The hosting location could not be the problem either, so I think this is either still some fault with my .mp4 videos and streaming (how do I export from Adobe Media Encoder CC to allow for smooth buffering/streaming?) or the way Articulate Storyline handles the buffering of videos. 

I tried the mp4 fix posted in support, but it did ask for .mov files, nto mp4. So nothing to do :)

Thanks for your help!

Ashley Terwilliger-Pollard

Hi Stian,

Well in Chris's case it was, based on the amount of media resources on his slide. Our team didn't experience as dramatic a delay, but it was still something we saw a bit of, so the delay can also be associated with the broadband/wifi available.

If you'd like us to test yours, we'd be happy too. Please reach out to our Support team here and upload the file. 

Stian Larsen

Ok, I understand :) Then my case is probably a bit different. I've got 4 videos, totalling about 600mb, on separate slides.

I 'm currently trying the quick-fix by using a index.html and linking it up as webobject instead of video, to see if that sorts it out. This is not optimal for a permanent solution though.
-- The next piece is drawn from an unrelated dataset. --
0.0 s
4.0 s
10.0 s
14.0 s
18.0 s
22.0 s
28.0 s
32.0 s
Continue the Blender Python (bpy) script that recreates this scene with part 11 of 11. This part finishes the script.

Some delay is to be expected anywhere, but more than a couple of seconds is not good, as users think the computer is frozen.

Internetspeed is not the issue in my case. Sometimes I can se the video is buffering, and it starts right away. Other times the course freezes for 30sek to 1 minute, before the video shows and starts playing.

Thanks for your comments so far. I will do some more debugging.